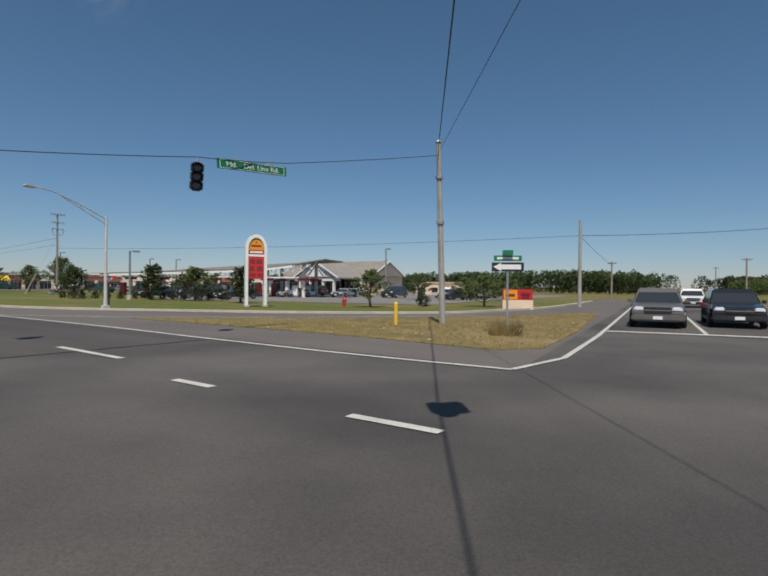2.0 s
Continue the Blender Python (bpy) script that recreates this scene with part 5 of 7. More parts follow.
def tractor(x, y, turn):
    """Front bumper at local y = 0, tail towards -y."""
    t = thing("truck_tractor", x, y, 0, turn, "white conventional truck tractor with a sleeper cab and chrome tanks", "truck")
    W = 2.05
    bm = B()
    prism(bm, [(-2.3, 0.5), (-0.3, 0.45), (-0.06, 0.58), (-0.1, 0.80), (-0.45, 0.93), (-1.2, 1.10), (-2.3, 1.26)], "x", -0.74, 0.74, 0.1)
    hood = part("hood", bm, TW, t)
    for k in (-1, 1):
        for m in range(6):
            bm = B()
            box(bm, (k * 0.745, -0.9 - 0.16 * m, 0.9 + 0.015 * m), (0.012, 0.07, 0.04))
            part("hood_decal", bm, M_BLACK, hood)
    for k in (-1, 1):
        # arched wing over the front wheel, flaring outwards
        bm = B()
        arc = [(-1.15 + 0.62 * math.cos(a), 0.40 + 0.50 * math.sin(a)) for a in [math.pi * (0.02 + 0.94 * q / 10) for q in range(11)]]
        inn = [(-1.15 + 0.50 * math.cos(a), 0.40 + 0.41 * math.sin(a)) for a in [math.pi * (0.02 + 0.94 * q / 10) for q in range(11)]]
        for q in range(10):
            prism(bm, [arc[q], arc[q + 1], inn[q + 1], inn[q]], "x", min(k * 0.66, k * 1.03), max(k * 0.66, k * 1.03))
        part("fender", bm, TW, t)
        bm = B()
        prism(bm, [(-0.5, 0.42), (-0.12, 0.42), (-0.06, 0.62), (-0.2, 0.80), (-0.55, 0.84)], "x", min(k * 0.6, k * 1.0), max(k * 0.6, k * 1.0), 0.05)
        part("fender_nose", bm, TW, t)
        bm = B()
        box(bm, (k * 0.82, -0.1, 0.62), (0.26, 0.08, 0.13), 0.03)
        part("headlight", bm, M_LAMPW, t)
    bm = B()
    box(bm, (0, -0.06, 0.68), (0.9, 0.08, 0.36), 0.03)
    part("grille", bm, M_CHROME, t)
    bm = B()
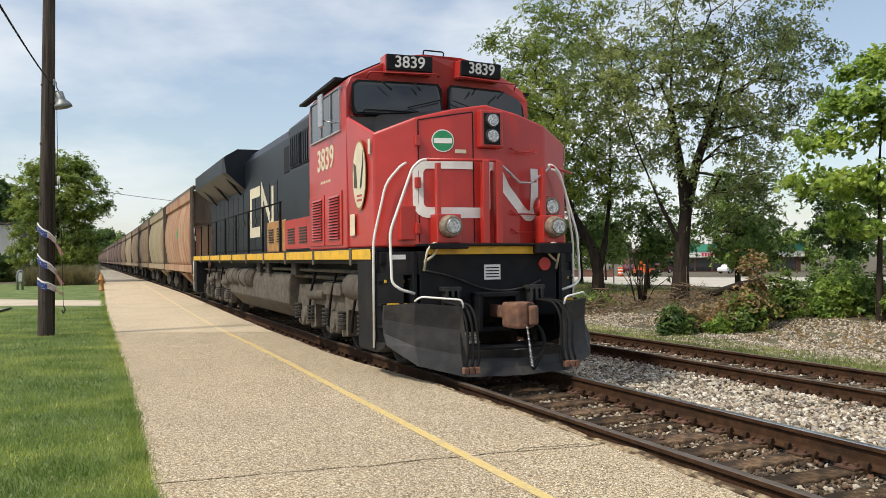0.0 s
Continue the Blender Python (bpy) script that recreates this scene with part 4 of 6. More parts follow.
        box(bm, s * 0.1 - 0.05, s * 0.1 + 0.05, -0.1, -0.0, 1.7, 2.8, 0.012)
        part("rail_post", bm, "red", L)
    bm = bmesh.new()
    tube(bm, bent([(-0.92, -0.03, 2.78), (-0.1, -0.07, 2.8), (0.1, -0.07, 2.8)], 0.05), 0.02)
    part("front_handrail", bm, "red", L)
    bm = bmesh.new()
    tube(bm, bent([(0.92, -0.03, 2.76), (1.2, 0.1, 2.73), (1.4, 0.2, 2.7)], 0.05), 0.02)
    part("front_handrail", bm, "red", L)
    bm = bmesh.new()
    tube(bm, [(0.1, -0.07, 2.78), (0.25, -0.07, 2.66), (0.42, -0.06, 2.52), (0.6, -0.05, 2.52), (0.8, -0.04, 2.66), (0.92, -0.03, 2.76)], 0.016, 6)
    part("safety_chain", bm, "steel", L)
    # nose
    xs = [-1.47, -0.98, -0.5, 0, 0.5, 0.98, 1.47]
    tops = [3.16, 3.36, 3.48, 3.57, 3.48, 3.36, 3.16]
    bm = bmesh.new()
    low_f = [(x, nose_y(x), 1.66) for x in xs]
    top_f = [(x, nose_y(x) + 0.03, z) for x, z in zip(xs, tops)]
    top_b = [(x * 1.02, 1.75, z) for x, z in zip(xs, [3.62, 3.66, 3.7, 3.72, 3.7, 3.66, 3.62])]
    low_b = [(x, 1.75, 1.66) for x in xs]
    rows = [[bm.verts.new(p) for p in row] for row in (low_f, top_f, top_b, low_b)]
    for a, b in zip(rows, rows[1:] + rows[:1]):
        for i in range(6):
            bm.faces.new((a[i], a[i + 1], b[i + 1], b[i]))
    for i in (0, 6):
        bm.faces.new([r[i] for r in rows])
    bmesh.ops.recalc_face_normals(bm, faces=bm.faces)
    bmesh.ops.bevel(bm, geom=[e for e in bm.edges if e.calc_face_angle(0) > 0.25], offset=0.03, segments=3, affect="EDGES", profile=0.5)
    for f in bm.faces:
        if f.normal.z > 0.75 and f.calc_area() > 0.05:
            f.material_index = 1
    nose = part("nose", bm, ["red", "black"], L)

    def on_front(u, v, off=0.006):
        return (u, nose_y(u) - off + 0.03 * (v - 1.66) / 1.8, v)
    # door seams, hinges and panel in the nose
    bm = bmesh.new()
    for a, b in (((-0.94, 1.72), (-0.94, 3.33)), ((-0.94, 3.33), (-0.2, 3.46)), ((-0.2, 3.46), (-0.2, 1.72))):
        pts = [(a[0] + (b[0] - a[0]) * t, a[1] + (b[1] - a[1]) * t) for t in np.linspace(0, 1, 8)]
        strip(bm, pts, 0.016, lambda u, v: on_front(u, v, 0.004))
    part("nose_door_seam", bm, "black", nose)
    for z in (3.05, 2.5, 1.9):
        bm = bmesh.new()
        box(bm, -1.0, -0.93, nose_y(-0.95) - 0.05, nose_y(-0.95) + 0.02, z - 0.07, z + 0.07, 0.01)
        part("hinge", bm, "red", nose)
    bm = bmesh.new()
    box(bm, -1.2, -0.98, nose_y(-1.1) - 0.06, nose_y(-1.1) + 0.05, 1.75, 2.2, 0.012, None)
    part("access_panel", bm, "red", nose)
    for z in (2.95, 2.55, 2.1, 1.85):
        bm = bmesh.new()
        tube(bm, bent([(0.36, nose_y(0.36), z + 0.05), (0.4, nose_y(0.4) - 0.08, z), (0.76, nose_y(0.76) - 0.08, z), (0.78, nose_y(0.78), z + 0.05)], 0.03), 0.011, 6)
        part("nose_grab_iron", bm, "red", nose)
    # white band lettering shape: one bent ribbon
    bm = bmesh.new()
    def arc(cx, cz, r, a0, a1, n=5):
        return [(cx + r * math.cos(radians(a)), cz + r * math.sin(radians(a))) for a in np.linspace(a0, a1, n)]
    ribbon = [(-0.22, 2.8), (-0.5, 2.8), (-0.8, 2.8)] + arc(-0.85, 2.67, 0.13, 95, 175) + [(-0.98, 2.5), (-0.98, 2.4)] + arc(-0.85, 2.28, 0.13, 185, 265) + [(-0.6, 2.15), (-0.3, 2.15)] + arc(-0.12, 2.24, 0.09, 275, 355) + [(-0.03, 2.4), (-0.03, 2.6)] + arc(0.07, 2.7, 0.1, 170, 40) + [(0.3, 2.48), (0.55, 2.2)] + arc(0.68, 2.22, 0.1, 215, 350) + [(0.8, 2.45), (0.8, 2.78)]
    fine = []
    for p, q in zip(ribbon, ribbon[1:]):
        n = max(1, int(math.dist(p, q) / 0.09))
        fine += [(p[0] + (q[0] - p[0]) * k / n, p[1] + (q[1] - p[1]) * k / n) for k in range(n)]
    strip(bm, fine + [ribbon[-1]], 0.14, lambda u, v: on_front(u * 0.97, v - 0.04, 0.009))
    part("white_ribbon_emblem", bm, "white", nose, "white bent-ribbon emblem painted on the nose")
    # round green sticker
    bm = bmesh.new()
    for r, k in ((0.15, 0.008), (0.135, 0.011)):
        ring = [on_front(-0.62 + r * math.cos(a), 3.06 + r * math.sin(a), k) for a in np.linspace(0, 2 * math.pi, 33)[:-1]]
        f = bm.faces.new([bm.verts.new(p) for p in ring])
        f.material_index = 0 if r > 0.14 else 1
    f = bm.faces.new([bm.verts.new(on_front(-0.62 + a, 3.06 + b, 0.014)) for a, b in ((-0.12, -0.035), (0.12, -0.035), (0.12, 0.035), (-0.12, 0.035))])
    f.material_index = 0
    part("round_sticker", bm, ["white", "green"], nose, "round green sticker with a white band")
    bm = bmesh.new()
    bm.faces.new([bm.verts.new(on_front(u, v, 0.008)) for u, v in ((-0.46, 2.9), (-0.3, 2.9), (-0.3, 2.95), (-0.46, 2.95))])
    part("small_notice", bm, "cream", nose)
    # headlight box with two lamps
    bm = bmesh.new()
    box(bm, -0.14, 0.2, -0.02, 0.3, 2.98, 3.48, 0.02)
    hb = part("headlight_box", bm, "red", L)
    bm = bmesh.new()
    box(bm, -0.09, 0.15, -0.032, -0.018, 3.02, 3.44, 0.004)
    part("headlight_plate", bm, "black", hb)
    for z in (3.34, 3.13):
        bm = bmesh.new()
        tube(bm, [(0.03, -0.06, z), (0.03, 0.0, z)], [0.1, 0.105], 20)
        part("bezel", bm, "plow", hb)
        bm = bmesh.new()
        tube(bm, [(0.03, -0.072, z), (0.03, -0.058, z)], [0.078, 0.088], 20)
        part("lens", bm, "lens", hb, "clear headlight lens")
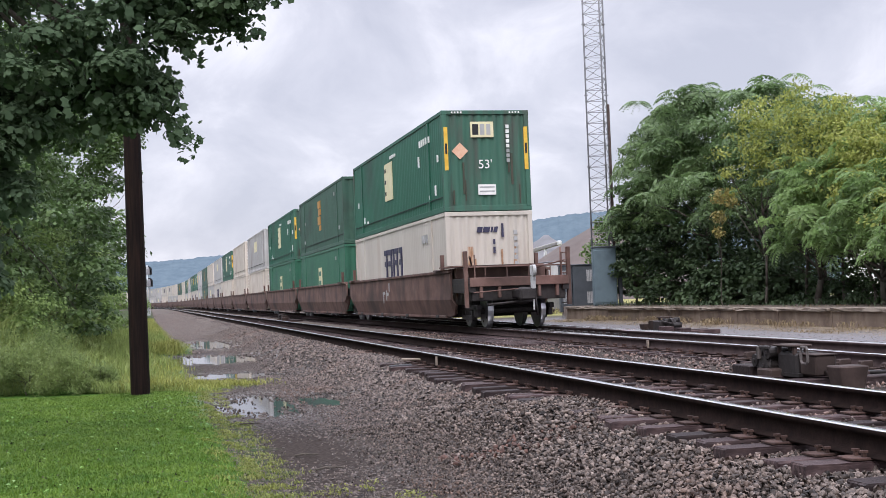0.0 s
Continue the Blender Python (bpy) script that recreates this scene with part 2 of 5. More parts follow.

══════════════════════════════

Set exercise: Using the data above, say how many lines include "recreates". No other reply is needed.

The output: 3